## SUPPLIED ENTRIES
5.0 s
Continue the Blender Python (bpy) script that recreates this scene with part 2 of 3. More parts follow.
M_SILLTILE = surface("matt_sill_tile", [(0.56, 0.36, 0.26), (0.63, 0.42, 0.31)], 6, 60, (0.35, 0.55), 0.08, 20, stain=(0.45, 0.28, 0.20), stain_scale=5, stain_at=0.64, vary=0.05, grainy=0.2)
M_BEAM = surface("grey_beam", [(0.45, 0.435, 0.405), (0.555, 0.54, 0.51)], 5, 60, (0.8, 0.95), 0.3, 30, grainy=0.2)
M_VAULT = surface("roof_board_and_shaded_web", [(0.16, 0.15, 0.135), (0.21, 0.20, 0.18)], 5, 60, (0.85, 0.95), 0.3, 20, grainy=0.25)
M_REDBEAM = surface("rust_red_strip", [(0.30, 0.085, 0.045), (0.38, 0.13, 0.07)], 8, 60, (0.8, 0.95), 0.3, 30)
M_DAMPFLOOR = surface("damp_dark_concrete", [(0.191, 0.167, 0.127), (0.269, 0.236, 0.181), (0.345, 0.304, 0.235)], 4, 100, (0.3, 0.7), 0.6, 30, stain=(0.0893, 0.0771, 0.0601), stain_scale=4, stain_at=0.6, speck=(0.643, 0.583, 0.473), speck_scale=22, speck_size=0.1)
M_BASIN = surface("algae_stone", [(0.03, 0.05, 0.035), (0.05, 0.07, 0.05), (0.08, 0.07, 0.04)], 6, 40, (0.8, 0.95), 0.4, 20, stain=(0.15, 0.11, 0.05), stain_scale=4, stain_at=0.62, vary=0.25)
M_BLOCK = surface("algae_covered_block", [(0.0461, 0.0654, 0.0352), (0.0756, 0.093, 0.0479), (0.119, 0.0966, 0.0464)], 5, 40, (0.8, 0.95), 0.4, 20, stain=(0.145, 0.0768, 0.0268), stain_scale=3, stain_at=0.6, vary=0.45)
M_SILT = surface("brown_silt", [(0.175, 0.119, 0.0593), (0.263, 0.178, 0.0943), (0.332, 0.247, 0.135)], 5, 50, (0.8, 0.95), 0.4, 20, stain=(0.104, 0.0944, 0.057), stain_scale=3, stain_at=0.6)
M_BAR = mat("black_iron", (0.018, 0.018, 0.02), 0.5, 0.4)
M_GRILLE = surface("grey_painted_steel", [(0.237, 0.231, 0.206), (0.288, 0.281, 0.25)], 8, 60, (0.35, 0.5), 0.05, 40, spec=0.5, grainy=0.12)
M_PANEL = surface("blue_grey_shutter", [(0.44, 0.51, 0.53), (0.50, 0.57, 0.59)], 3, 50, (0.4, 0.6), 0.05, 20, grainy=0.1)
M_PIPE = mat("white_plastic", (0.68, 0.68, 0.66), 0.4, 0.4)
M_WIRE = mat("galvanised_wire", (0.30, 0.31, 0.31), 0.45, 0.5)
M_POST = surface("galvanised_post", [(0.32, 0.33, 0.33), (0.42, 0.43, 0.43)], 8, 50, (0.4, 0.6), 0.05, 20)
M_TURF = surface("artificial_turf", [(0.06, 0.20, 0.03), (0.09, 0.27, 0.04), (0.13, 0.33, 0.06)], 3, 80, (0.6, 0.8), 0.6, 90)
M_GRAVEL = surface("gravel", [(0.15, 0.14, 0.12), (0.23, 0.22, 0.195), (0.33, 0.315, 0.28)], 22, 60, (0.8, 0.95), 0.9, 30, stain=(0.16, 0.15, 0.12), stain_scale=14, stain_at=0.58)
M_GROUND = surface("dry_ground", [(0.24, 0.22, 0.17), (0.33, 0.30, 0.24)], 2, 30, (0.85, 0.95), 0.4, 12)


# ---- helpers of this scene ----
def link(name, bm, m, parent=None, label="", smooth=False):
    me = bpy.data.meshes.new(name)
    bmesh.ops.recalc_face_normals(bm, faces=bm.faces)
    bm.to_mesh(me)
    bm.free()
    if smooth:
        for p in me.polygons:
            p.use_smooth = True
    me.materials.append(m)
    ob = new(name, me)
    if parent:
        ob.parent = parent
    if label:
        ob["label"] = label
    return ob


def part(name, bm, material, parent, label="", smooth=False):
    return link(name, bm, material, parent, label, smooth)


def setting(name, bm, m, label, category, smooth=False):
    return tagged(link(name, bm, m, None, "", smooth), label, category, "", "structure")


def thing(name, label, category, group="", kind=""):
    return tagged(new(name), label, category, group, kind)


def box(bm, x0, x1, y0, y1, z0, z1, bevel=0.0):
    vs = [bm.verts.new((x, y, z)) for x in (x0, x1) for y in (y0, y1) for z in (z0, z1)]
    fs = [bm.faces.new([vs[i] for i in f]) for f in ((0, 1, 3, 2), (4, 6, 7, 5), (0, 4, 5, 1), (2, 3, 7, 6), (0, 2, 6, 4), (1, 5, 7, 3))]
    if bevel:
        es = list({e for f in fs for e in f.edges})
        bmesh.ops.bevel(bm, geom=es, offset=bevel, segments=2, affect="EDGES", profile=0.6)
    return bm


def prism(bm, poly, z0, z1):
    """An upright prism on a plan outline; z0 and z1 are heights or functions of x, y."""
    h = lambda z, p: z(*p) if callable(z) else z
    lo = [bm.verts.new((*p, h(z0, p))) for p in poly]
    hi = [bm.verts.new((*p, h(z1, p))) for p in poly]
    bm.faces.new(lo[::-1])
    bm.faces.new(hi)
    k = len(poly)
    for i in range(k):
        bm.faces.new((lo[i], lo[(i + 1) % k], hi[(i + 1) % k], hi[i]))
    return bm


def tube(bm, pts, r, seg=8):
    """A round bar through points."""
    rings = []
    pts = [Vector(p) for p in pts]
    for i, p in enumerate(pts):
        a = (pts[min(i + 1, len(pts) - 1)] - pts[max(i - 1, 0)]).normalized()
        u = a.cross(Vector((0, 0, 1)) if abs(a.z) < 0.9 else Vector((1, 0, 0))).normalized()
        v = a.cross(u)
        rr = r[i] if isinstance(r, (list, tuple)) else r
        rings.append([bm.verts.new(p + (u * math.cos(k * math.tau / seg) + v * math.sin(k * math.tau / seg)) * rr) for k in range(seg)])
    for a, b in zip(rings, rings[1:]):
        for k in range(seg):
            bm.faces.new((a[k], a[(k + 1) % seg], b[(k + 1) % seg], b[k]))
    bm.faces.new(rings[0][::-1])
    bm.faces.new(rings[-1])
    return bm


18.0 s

## THE TASK
Extract all the material, leaving every line as it is.

## WRITTEN RESPONSE
5.0 s
Continue the Blender Python (bpy) script that recreates this scene with part 2 of 3. More parts follow.
M_SILLTILE = surface("matt_sill_tile", [(0.56, 0.36, 0.26), (0.63, 0.42, 0.31)], 6, 60, (0.35, 0.55), 0.08, 20, stain=(0.45, 0.28, 0.20), stain_scale=5, stain_at=0.64, vary=0.05, grainy=0.2)
M_BEAM = surface("grey_beam", [(0.45, 0.435, 0.405), (0.555, 0.54, 0.51)], 5, 60, (0.8, 0.95), 0.3, 30, grainy=0.2)
M_VAULT = surface("roof_board_and_shaded_web", [(0.16, 0.15, 0.135), (0.21, 0.20, 0.18)], 5, 60, (0.85, 0.95), 0.3, 20, grainy=0.25)
M_REDBEAM = surface("rust_red_strip", [(0.30, 0.085, 0.045), (0.38, 0.13, 0.07)], 8, 60, (0.8, 0.95), 0.3, 30)
M_DAMPFLOOR = surface("damp_dark_concrete", [(0.191, 0.167, 0.127), (0.269, 0.236, 0.181), (0.345, 0.304, 0.235)], 4, 100, (0.3, 0.7), 0.6, 30, stain=(0.0893, 0.0771, 0.0601), stain_scale=4, stain_at=0.6, speck=(0.643, 0.583, 0.473), speck_scale=22, speck_size=0.1)
M_BASIN = surface("algae_stone", [(0.03, 0.05, 0.035), (0.05, 0.07, 0.05), (0.08, 0.07, 0.04)], 6, 40, (0.8, 0.95), 0.4, 20, stain=(0.15, 0.11, 0.05), stain_scale=4, stain_at=0.62, vary=0.25)
M_BLOCK = surface("algae_covered_block", [(0.0461, 0.0654, 0.0352), (0.0756, 0.093, 0.0479), (0.119, 0.0966, 0.0464)], 5, 40, (0.8, 0.95), 0.4, 20, stain=(0.145, 0.0768, 0.0268), stain_scale=3, stain_at=0.6, vary=0.45)
M_SILT = surface("brown_silt", [(0.175, 0.119, 0.0593), (0.263, 0.178, 0.0943), (0.332, 0.247, 0.135)], 5, 50, (0.8, 0.95), 0.4, 20, stain=(0.104, 0.0944, 0.057), stain_scale=3, stain_at=0.6)
M_BAR = mat("black_iron", (0.018, 0.018, 0.02), 0.5, 0.4)
M_GRILLE = surface("grey_painted_steel", [(0.237, 0.231, 0.206), (0.288, 0.281, 0.25)], 8, 60, (0.35, 0.5), 0.05, 40, spec=0.5, grainy=0.12)
M_PANEL = surface("blue_grey_shutter", [(0.44, 0.51, 0.53), (0.50, 0.57, 0.59)], 3, 50, (0.4, 0.6), 0.05, 20, grainy=0.1)
M_PIPE = mat("white_plastic", (0.68, 0.68, 0.66), 0.4, 0.4)
M_WIRE = mat("galvanised_wire", (0.30, 0.31, 0.31), 0.45, 0.5)
M_POST = surface("galvanised_post", [(0.32, 0.33, 0.33), (0.42, 0.43, 0.43)], 8, 50, (0.4, 0.6), 0.05, 20)
M_TURF = surface("artificial_turf", [(0.06, 0.20, 0.03), (0.09, 0.27, 0.04), (0.13, 0.33, 0.06)], 3, 80, (0.6, 0.8), 0.6, 90)
M_GRAVEL = surface("gravel", [(0.15, 0.14, 0.12), (0.23, 0.22, 0.195), (0.33, 0.315, 0.28)], 22, 60, (0.8, 0.95), 0.9, 30, stain=(0.16, 0.15, 0.12), stain_scale=14, stain_at=0.58)
M_GROUND = surface("dry_ground", [(0.24, 0.22, 0.17), (0.33, 0.30, 0.24)], 2, 30, (0.85, 0.95), 0.4, 12)


# ---- helpers of this scene ----
def link(name, bm, m, parent=None, label="", smooth=False):
    me = bpy.data.meshes.new(name)
    bmesh.ops.recalc_face_normals(bm, faces=bm.faces)
    bm.to_mesh(me)
    bm.free()
    if smooth:
        for p in me.polygons:
            p.use_smooth = True
    me.materials.append(m)
    ob = new(name, me)
    if parent:
        ob.parent = parent
    if label:
        ob["label"] = label
    return ob


def part(name, bm, material, parent, label="", smooth=False):
    return link(name, bm, material, parent, label, smooth)


def setting(name, bm, m, label, category, smooth=False):
    return tagged(link(name, bm, m, None, "", smooth), label, category, "", "structure")


def thing(name, label, category, group="", kind=""):
    return tagged(new(name), label, category, group, kind)


def box(bm, x0, x1, y0, y1, z0, z1, bevel=0.0):
    vs = [bm.verts.new((x, y, z)) for x in (x0, x1) for y in (y0, y1) for z in (z0, z1)]
    fs = [bm.faces.new([vs[i] for i in f]) for f in ((0, 1, 3, 2), (4, 6, 7, 5), (0, 4, 5, 1), (2, 3, 7, 6), (0, 2, 6, 4), (1, 5, 7, 3))]
    if bevel:
        es = list({e for f in fs for e in f.edges})
        bmesh.ops.bevel(bm, geom=es, offset=bevel, segments=2, affect="EDGES", profile=0.6)
    return bm


def prism(bm, poly, z0, z1):
    """An upright prism on a plan outline; z0 and z1 are heights or functions of x, y."""
    h = lambda z, p: z(*p) if callable(z) else z
    lo = [bm.verts.new((*p, h(z0, p))) for p in poly]
    hi = [bm.verts.new((*p, h(z1, p))) for p in poly]
    bm.faces.new(lo[::-1])
    bm.faces.new(hi)
    k = len(poly)
    for i in range(k):
        bm.faces.new((lo[i], lo[(i + 1) % k], hi[(i + 1) % k], hi[i]))
    return bm


def tube(bm, pts, r, seg=8):
    """A round bar through points."""
    rings = []
    pts = [Vector(p) for p in pts]
    for i, p in enumerate(pts):
        a = (pts[min(i + 1, len(pts) - 1)] - pts[max(i - 1, 0)]).normalized()
        u = a.cross(Vector((0, 0, 1)) if abs(a.z) < 0.9 else Vector((1, 0, 0))).normalized()
        v = a.cross(u)
        rr = r[i] if isinstance(r, (list, tuple)) else r
        rings.append([bm.verts.new(p + (u * math.cos(k * math.tau / seg) + v * math.sin(k * math.tau / seg)) * rr) for k in range(seg)])
    for a, b in zip(rings, rings[1:]):
        for k in range(seg):
            bm.faces.new((a[k], a[(k + 1) % seg], b[(k + 1) % seg], b[k]))
    bm.faces.new(rings[0][::-1])
    bm.faces.new(rings[-1])
    return bm


18.0 s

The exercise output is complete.